Oncology Foundation has also persuaded this Court that the subpoena is warranted under
the additional discretionary factors identified by the United States Supreme Court in Intel Corp.
v. Advanced Micro Devices, 542 U.S. 241, 247 (2004). These factors guide the Court in
assessing § 1782’s “twin aims” of providing efficient means of assistance to participants in
international litigation while encouraging foreign tribunals to provide similar assistance to our
courts. Schmitz v. Bernstein Liebnard v. Lifshitz, LLP, 376 F.3d 79, 84 (2d Cir. 2004). The
factors are: (1) whether “the person from whom discovery is sought is a participant in a foreign
proceedings;” (2) the receptivity of the foreign tribunal to U.S. Court assistance; (3) whether the
Section 1782 request is an attempt to “circumvent foreign proof gathering restrictions;” and (4)
whether the documents sought are “unduly intrusive or burdensome.” Intel, 542 U.S. at 264–65.
Based on Oncology Foundation’s submission, the discretionary factors on the whole
favor issuing the requested subpoena. First, Avenza Development and Dr. Godin are not parties
to this action and thus not subject to the jurisdiction of the European Patent Office. This fact
renders essential this Court’s assistance in obtaining the documents. Second, nothing in the
record before the Court suggests that the European Patent Office would be unreceptive to the
issuance of the subpoena, and so this factor is neutral in the analysis. Third, the Court is not
aware of any restrictions placed on discovery before the European Patent Office which this
subpoena would circumvent. Fourth, the subpoena appears to be narrowly tailored to the issues
before the foreign tribunal and, based on Oncology Foundation’s representations, within the
possession, custody and control of Avanza Development and Dr. Godin.
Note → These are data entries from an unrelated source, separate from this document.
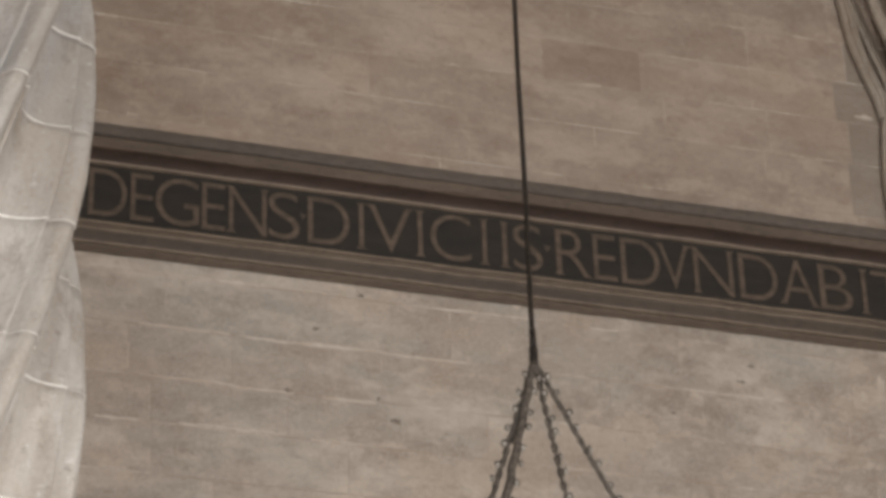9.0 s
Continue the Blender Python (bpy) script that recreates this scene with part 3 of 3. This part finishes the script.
def ashlar(x0, x1, z0, z1, mat):
    gap, side = (0.0036, 0.002) if z0 > 11.2 else (0.0052, 0.0028)
    c = [(x0 + side, z0 + gap), (x1 - side, z0 + gap), (x1 - side, z1 - gap), (x0 + side, z1 - gap)]
    loop = []
    for (ax, az), (bx, bz) in zip(c, c[1:] + c[:1]):
        n = 5
        for k in range(n):
            u = k / n
            loop.append((ax + (bx - ax) * u + rng.uniform(-0.002, 0.002), az + (bz - az) * u + rng.uniform(-0.002, 0.002)))
    lean, off = rng.uniform(-0.002, 0.002), rng.uniform(-0.001, 0.0)
    cx, cz, n = (x0 + x1) / 2, (z0 + z1) / 2, len(loop)
    v = [(x, WALL_Y + CORE + 0.002, z) for x, z in loop] + [(x, WALL_Y + 0.001, z) for x, z in loop]
    v += [(x + (0.004 if x < cx else -0.004), WALL_Y + off + lean * (z - cz), z + (0.004 if z < cz else -0.004)) for x, z in loop]
    f = [(i, (i + 1) % n, n + (i + 1) % n, n + i) for i in range(n)] + [(n + i, n + (i + 1) % n, 2 * n + (i + 1) % n, 2 * n + i) for i in range(n)]
    f.append(tuple(range(2 * n, 3 * n)))
    return mesh_of("stone", v, f, mat)


patches = []


def mortar_patch(xa, xb, z, thick):
    """A ragged smear of pointing mortar along a bed joint, 2 to 3 mm proud."""
    n = max(3, int((xb - xa) / 0.03))
    top, low = [], []
    for k in range(n + 1):
        x = xa + (xb - xa) * k / n
        w = thick * (0.35 + 0.65 * math.sin(math.pi * min(max(k / n, 0.06), 0.94))) * rng.uniform(0.4, 1.3)
        mid = z + rng.uniform(-0.004, 0.004)
        top.append((x, mid + w / 2))
        low.append((x, mid - w / 2))
    proud = 0.0022 + 0.00035 * (len(patches) % 9)
    v = [(x, WALL_Y - proud, q) for x, q in low + top] + [(x, WALL_Y + 0.003, q - 0.002) for x, q in low] + [(x, WALL_Y + 0.003, q + 0.002) for x, q in top]
    m = n + 1
    f = [(k, k + 1, m + k + 1, m + k) for k in range(n)] + [(2 * m + k, 2 * m + k + 1, k + 1, k) for k in range(n)] + [(m + k, m + k + 1, 3 * m + k + 1, 3 * m + k) for k in range(n)]
    patches.append((v, f))


for row, (z0, z1) in enumerate(zip(COURSES, COURSES[1:])):
    fixed = [a for a in JOINTS.get(z0, ()) if a > STONES_X0 + 1]
    cuts, x = [], STONES_X0 - rng.uniform(0.0, 0.6)
    while x < STONES_X1 + 1.2:
        cuts.append(x)
        x += rng.choice((0.55, 0.68, 0.8, 0.92, 1.1)) + rng.uniform(-0.06, 0.06)
    cuts = sorted([c for c in cuts if all(abs(c - a) > 0.45 for a in fixed) and not any(a < c < b and b - a < 0.9 for a, b in zip(fixed, fixed[1:]))] + fixed)
    for a, b in zip(cuts, cuts[1:]):
        grey, brown = (z0, a) in GREY, (z0, a) in BROWN_STONES
        # stones at the left end take the brightened copies in place of more light
        child("stone", ashlar(a, b, z0, z1, WALL_GREY if grey and z0 > 11.2 else WALL_BROWN if brown else (WALL_LEFT_LIT if b < 0.7 else WALL_LOW) if z0 < 11.2 else WALL_HIGH_LIT if b < 0.5 else WALL_HIGH), wall_north)
        if rng.random() < (0.45 if z0 < 11 else 0.18):
            xa = a + rng.uniform(0, 0.6) * (b - a)
            mortar_patch(xa, min(b + 0.1, xa + rng.uniform(0.05, 0.42)), z0, rng.uniform(0.006, 0.022))
for xa, xb, z in ((-1.34, -0.86, 12.055), (-0.90, -0.50, 12.052), (-0.53, -0.12, 12.055), (-1.36, -0.95, 11.685), (-2.1, -1.45, 12.36), (-0.9, -0.3, 12.36), (-1.9, -1.36, 12.055),
                  (-0.85, -0.1, 10.655), (-1.7, -1.2, 10.66), (-0.5, 0.05, 10.325), (-1.5, -0.8, 10.02), (2.0, 2.5, 11.685), (2.6, 3.1, 10.655), (2.7, 3.2, 10.33), (3.3, 3.9, 10.32), (4.4, 5.0, 10.66), (2.75, 3.25, 10.012), (3.2, 3.56, 10.0), (2.93, 3.5, 9.742), (3.72, 4.02, 9.998), (3.56, 4.08, 10.328), (4.15, 4.52, 10.323),
                  (2.42, 3.1, 10.668), (3.0, 3.6, 10.662), (3.5, 3.96, 10.662)):
    mortar_patch(xa, xb, z, rng.uniform(0.010, 0.017))
for x, za, zb in ((-1.333, 11.75, 12.05), (-0.524, 11.80, 12.04), (0.10, 10.36, 10.62), (-0.95, 10.04, 10.25), (2.65, 10.04, 10.2)):
    bar = box(x - 0.005, x + 0.004, WALL_Y - 0.002, WALL_Y + 0.003, za, zb)
    patches.append(([(px + 0.006 * noise.noise(Vector((px * 40, 0, pz * 9))), py, pz) for px, py, pz in bar[0]], bar[1]))
tagged(child("mortar_patch", mesh_of("mortar_patch", *join(patches), PATCH), wall_north, label="smears of pale pointing mortar along the joints"), kind="stuff")
# the rest of the wall, out of the detailed stretch
rest = [box(WEST_X, -3.85, WALL_Y + 0.002, WALL_Y + CORE + 0.004, 0, TOP_Z), box(15.4, EAST_X, WALL_Y + 0.002, WALL_Y + CORE + 0.004, 0, TOP_Z),
        box(-3.85, 15.4, WALL_Y + 0.002, WALL_Y + CORE + 0.004, 0, COURSES[0]), box(-3.85, 15.4, WALL_Y + 0.002, WALL_Y + CORE + 0.004, COURSES[-1], TOP_Z)]
child("ashlar_face", mesh_of("ashlar_face", *join(rest), PLASTER), wall_north)


def chip(x, z, w, h, mat, name, label, seed):
    """A ragged pit or lump in the wall's face, rounded off at its edge."""
    r = random.Random(seed)
    n = 14
    rim = [(math.cos(2 * math.pi * k / n) * r.uniform(0.35, 1.3), math.sin(2 * math.pi * k / n) * r.uniform(0.35, 1.3)) for k in range(n)]
    v = [(x + a * w, WALL_Y + 0.001, z + b * h) for a, b in rim] + [(x + a * w * 0.75, WALL_Y - 0.004, z + b * h * 0.75) for a, b in rim]
    f = [(k, (k + 1) % n, n + (k + 1) % n, n + k) for k in range(n)] + [tuple(range(n, 2 * n))]
    child(name, mesh_of(name, v, f, mat), wall_north, label=label)


for k, (x, z, w, h) in enumerate(((3.95, 10.68, 0.028, 0.018), (6.26, 10.53, 0.035, 0.014), (3.69, 10.43, 0.03, 0.02), (11.43, 10.645, 0.06, 0.014), (4.04, 10.03, 0.018, 0.022), (4.14, 9.90, 0.045, 0.028), (6.19, 10.42, 0.045, 0.016), (5.76, 10.16, 0.022, 0.014), (9.79, 10.13, 0.05, 0.018),
                                  (2.67, 12.06, 0.014, 0.012), (9.18, 11.89, 0.02, 0.03), (3.53, 10.02, 0.03, 0.02), (-1.55, 9.93, 0.02, 0.014))):
    chip(x, z, 0.75 * w, 0.8 * h, CHIP, "pit", "small dark pit in the stone", 300 + k)
for k, (x, z, w, h) in enumerate(((7.17, 12.41, 0.062, 0.024), (7.06, 10.50, 0.028, 0.09), (6.94, 10.42, 0.02, 0.05), (7.33, 10.05, 0.010, 0.13), (11.69, 10.32, 0.05, 0.02), (8.29, 10.32, 0.06, 0.014), (-0.01, 11.93, 0.016, 0.024), (-0.51, 10.32, 0.05, 0.010), (-1.19, 9.78, 0.045, 0.02),                                   (8.66, 10.34, 0.045, 0.014), (2.64, 11.69, 0.05, 0.016), (4.87, 10.74, 0.035, 0.018), (-0.95, 11.84, 0.05, 0.02))):
    chip(x, z, w, h, PATCH, "mortar_dab", "pale dab of mortar", 400 + k)
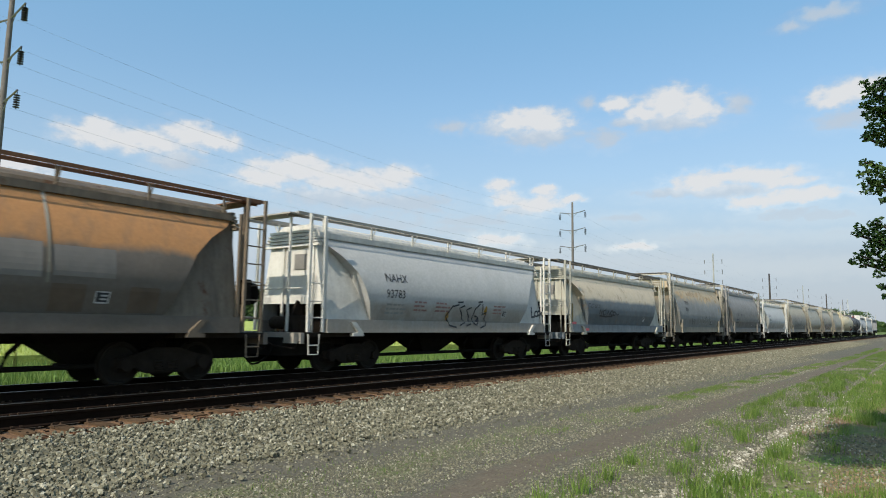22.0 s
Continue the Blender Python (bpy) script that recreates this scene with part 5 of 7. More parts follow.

Finally, the Court notes that once the subpoena is served on Avanza Development and
Dr. Godin, each may file a motion to quash the subpoena in lieu of compliance, which will
automatically reopen this matter. In Re Naranjo, 768 F.3d 332, 338 n.4 (4th Cir. 2014).
Accordingly, and upon consideration of Oncology Foundation’s Ex Parte Petition, it is
this 30th day of May, 2017, ORDERED that the Petition is GRANTED and that Oncology
Foundation is authorized, pursuant to 28 U.S.C. § 1782, to serve on Avanza Development
Services, LLC, and Steven Godin, Ph.D. a subpoena in the form of Exhibit A to the Petition.